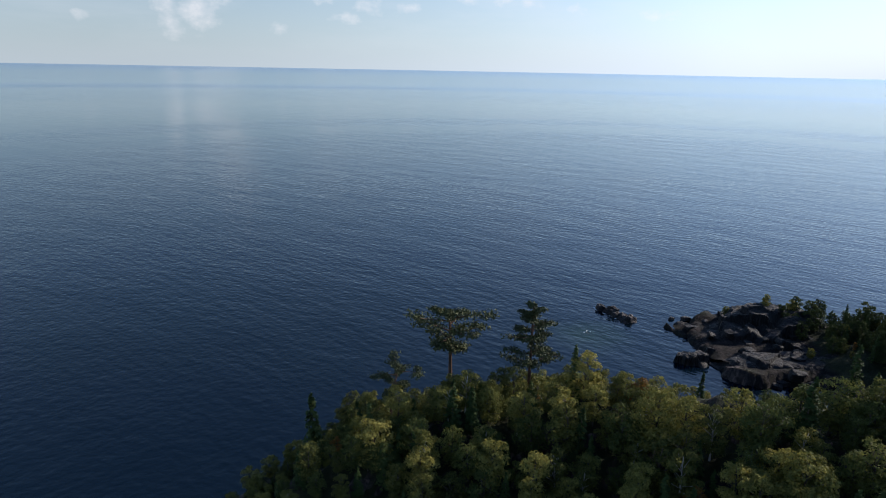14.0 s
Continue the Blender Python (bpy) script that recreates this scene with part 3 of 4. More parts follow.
def pine(seed, tall, wide, tufts, size, bark, leaf, base=0.45, flat=0.28, lean=0.05, shape="umbrella", count=14):
    """A tall pine: bare lower trunk, long limbs that carry flat plates of needles with gaps between them."""
    rng = np.random.default_rng(seed)
    lx, ly = rng.normal(0, lean, 2) * tall
    axis = lambda t: np.array([lx * t * t, ly * t * t, tall * t])
    pieces = [tube([axis(t) - [0, 0, 0.6 * (t == 0)] for t in np.linspace(0, 0.97, 7)], np.linspace(0.018, 0.005, 7) * tall + 0.03, 7)]
    pl, out = [], []
    for i in range(count):
        q = i / (count - 1)
        t = base + (0.97 - base) * q
        a = i * 2.4 + rng.uniform(-0.5, 0.5)
        if shape == "umbrella":
            reach = wide * np.interp(q, [0, 0.5, 0.85, 1.0], [0.45, 0.9, 1.0, 0.5]) * rng.uniform(0.65, 1.1)
        else:
            reach = wide * np.interp(q, [0, 0.25, 0.7, 1.0], [0.8, 1.0, 0.6, 0.22]) * rng.uniform(0.75, 1.15)
        s = axis(t)
        e = s + [reach * math.cos(a), reach * math.sin(a), reach * rng.uniform(0.05, 0.3)]
        pieces.append(limb(s, e, 0.007 * tall, 0.02))
        clumps = 4
        for k in range(clumps):
            c = s + (e - s) * (0.42 + 0.2 * k) + rng.normal(0, 0.14, 3) * reach * [1, 1, 0.3]
            m = int(tufts / count / clumps)
            d = rng.normal(0, 1, (m, 3))
            d /= np.linalg.norm(d, axis=1)[:, None]
            rad = (0.26 * wide + 0.18 * reach) * rng.uniform(0.55, 0.95)
            pl.append(c + d * [rad, rad, rad * flat] * rng.uniform(0.3, 1.0, (m, 1)))
            out.append(d * [0.4, 0.4, 0.5] + [0, 0, 0.7])
    v, f = leaf_cloud(rng, np.concatenate(pl), np.concatenate(out), size, 0.5)
    return mesh("trunk", *joined(pieces), bark), mesh("crown", v, f, leaf)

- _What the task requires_
Repeat the listing verbatim. Skip the pictures.

- _Answer in full_
14.0 s
Continue the Blender Python (bpy) script that recreates this scene with part 3 of 4. More parts follow.
def pine(seed, tall, wide, tufts, size, bark, leaf, base=0.45, flat=0.28, lean=0.05, shape="umbrella", count=14):
    """A tall pine: bare lower trunk, long limbs that carry flat plates of needles with gaps between them."""
    rng = np.random.default_rng(seed)
    lx, ly = rng.normal(0, lean, 2) * tall
    axis = lambda t: np.array([lx * t * t, ly * t * t, tall * t])
    pieces = [tube([axis(t) - [0, 0, 0.6 * (t == 0)] for t in np.linspace(0, 0.97, 7)], np.linspace(0.018, 0.005, 7) * tall + 0.03, 7)]
    pl, out = [], []
    for i in range(count):
        q = i / (count - 1)
        t = base + (0.97 - base) * q
        a = i * 2.4 + rng.uniform(-0.5, 0.5)
        if shape == "umbrella":
            reach = wide * np.interp(q, [0, 0.5, 0.85, 1.0], [0.45, 0.9, 1.0, 0.5]) * rng.uniform(0.65, 1.1)
        else:
            reach = wide * np.interp(q, [0, 0.25, 0.7, 1.0], [0.8, 1.0, 0.6, 0.22]) * rng.uniform(0.75, 1.15)
        s = axis(t)
        e = s + [reach * math.cos(a), reach * math.sin(a), reach * rng.uniform(0.05, 0.3)]
        pieces.append(limb(s, e, 0.007 * tall, 0.02))
        clumps = 4
        for k in range(clumps):
            c = s + (e - s) * (0.42 + 0.2 * k) + rng.normal(0, 0.14, 3) * reach * [1, 1, 0.3]
            m = int(tufts / count / clumps)
            d = rng.normal(0, 1, (m, 3))
            d /= np.linalg.norm(d, axis=1)[:, None]
            rad = (0.26 * wide + 0.18 * reach) * rng.uniform(0.55, 0.95)
            pl.append(c + d * [rad, rad, rad * flat] * rng.uniform(0.3, 1.0, (m, 1)))
            out.append(d * [0.4, 0.4, 0.5] + [0, 0, 0.7])
    v, f = leaf_cloud(rng, np.concatenate(pl), np.concatenate(out), size, 0.5)
    return mesh("trunk", *joined(pieces), bark), mesh("crown", v, f, leaf)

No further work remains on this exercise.